Surcomplex numbers and the largest algebraically closed field

Let $F$ be an algebraically closed field of characteristic zero.

Let $\kappa$ be the cardinal of a transcendance basis of $F$ over its prime subfield $\mathbb{Q}$.

Since the ${\omega_0}^{{\omega_0}^{\alpha}}$, $\alpha < \kappa$ satisfy the relation $\forall \alpha < \beta < \kappa, \forall n \in \mathbb{N}, n.({\omega_0}^{{\omega_0}^{\alpha}})^n < {\omega_0}^{{\omega_0}^{\beta}}$, they form an algebraically independant familly over $\mathbb{Q} \subset No$.

So $No[i]$, being algebraically closed, contains an isomorphic copy of $F$ as the relative algebraic closure of $\mathbb{Q}(({\omega_0}^{{\omega_0}^{\alpha}})_{\alpha < \kappa})$.

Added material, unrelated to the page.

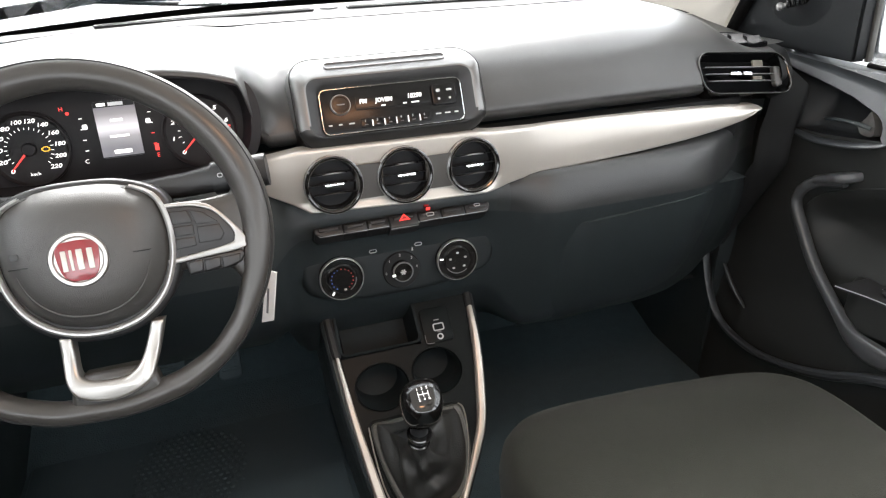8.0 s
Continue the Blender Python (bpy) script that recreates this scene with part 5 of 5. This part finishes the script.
REDPAINT = material("red_car_paint", (0.42, 0.03, 0.02), 0.25, mottle=0.03, coat=0.5)
GREYPAINT = material("grey_car_paint", (0.12, 0.125, 0.13), 0.25, mottle=0.03, coat=0.5)
parked_car(-14.6, -17.6, 40, REDPAINT, "red hatchback parked across the bright yard")
parked_car(-17.2, -15.4, 40, GREYPAINT, "grey hatchback parked across the bright yard")
parked_car(-19.6, -12.6, 40, BODY, "white hatchback parked across the bright yard")

# ---------------------------------------------------------------- seats
def seat(cx, yf, half, e1, e2, bow, skew, group):
    v = thing("front_seat", pose(cx, yf, 0), "dark grey cloth front seat cushion", "car seat", group=group)
    rows = []
    n = 96
    def outl(q, lift):
        ring = []
        for j in range(n):
            a = 2 * math.pi * j / n
            c, s = math.cos(a), math.sin(a)
            c2, s2 = math.copysign(abs(c) ** e1, c), math.copysign(abs(s) ** e2, s)
            x, y = half * q * c2, -0.27 + 0.27 * q * s2
            y += skew * x - bow * (x / half) ** 2 * (1 if s > 0 else 0)
            ring.append((x, y, lift))
        return ring
    for q, z in ((0.86, 0.04), (0.94, 0.10), (0.99, 0.17), (1.0, 0.215), (0.985, 0.25), (0.95, 0.272), (0.88, 0.284), (0.7, 0.288), (0.45, 0.286), (0.2, 0.284), (0.02, 0.284)):
        rows.append(outl(q, z))
    part("cushion", grid(rows, close_v=True), SEAT, v, "grey woven cushion", angle=70)
    part("seat_base", box(-half * 0.8, half * 0.8, -0.50, -0.08, -0.03, 0.08, 0.01), BLACK, v, "black seat base")
    return v


seat(-0.395, -0.236, 0.265, 0.55, 0.6, 0.045, 0.0, "front seats")
seat(0.3146, -0.1707, 0.2669, 0.31, 0.32, 0.016, -0.093, "front seats")

# ---------------------------------------------------------------- footwell
mat = thing("floor_mat", pose(-0.415, 0.23, -0.058), "black rubber floor mat with a studded heel pad", "floor mat")
part("mat", plate(rrect(0.60, 0.68, 0.05), 0.0, 0.006, 0.003), MATRUBBER, mat)
bm = bmesh.new()
for i in range(16):
    for j in range(18):
        x, y = -0.10 + 0.0135 * i + (0.00675 if j % 2 else 0), -0.10 + 0.0135 * j
        if (x / 0.115) ** 2 + ((y - 0.01) / 0.125) ** 2 < 1:
            lathe([(0.0046, 0.005), (0.0042, 0.0085), (0.0025, 0.0098), (0.0002, 0.0100)], 8, bm=bm, cx=x, cy=y)
tagged(part("studs", bm, MATRUBBER, mat, "small raised rubber studs"), kind="stuff")


def pedal(x, w, h):
    v = thing("pedal", face_pose((x, 0.30, 0.165), 35), "black rubber foot pedal in the footwell", "pedal", group="pedals")
    part("pad", plate(rrect(w, h, 0.01), -0.006, 0.008, 0.004), MATRUBBER, v)
    for k in range(4):
        part("ridge", sweep([(-w * 0.36, -h * 0.3 + h * 0.2 * k, 0.008), (w * 0.36, -h * 0.3 + h * 0.2 * k, 0.008)], (0.003, 0.002), 6), MATRUBBER, v)
    part("arm", sweep([(0, 0.0, -0.005), (0, 0.10, -0.04), (0, 0.30, -0.02)], (0.006, 0.010), 8, up=(0, 0, 1)), BLACK, v)
    return v


pedal(-0.520, 0.055, 0.05)
pedal(-0.410, 0.060, 0.05)
pedal(-0.300, 0.045, 0.10)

This is also true in NBG with global choice if $F$ is an algebraically closed Field of characteristic zero, and to see this one only needs to repeat the same argument with $Ord$ instead of $\kappa$.

Note that being a universal algebraically closed Field of characteristic zero caracterises $No[i]$ as a field whereas being a universal real closed Field does not characterise $No$. The theory of algebraically closed fields of a given characteristic is indeed more stable than that of real closed fields.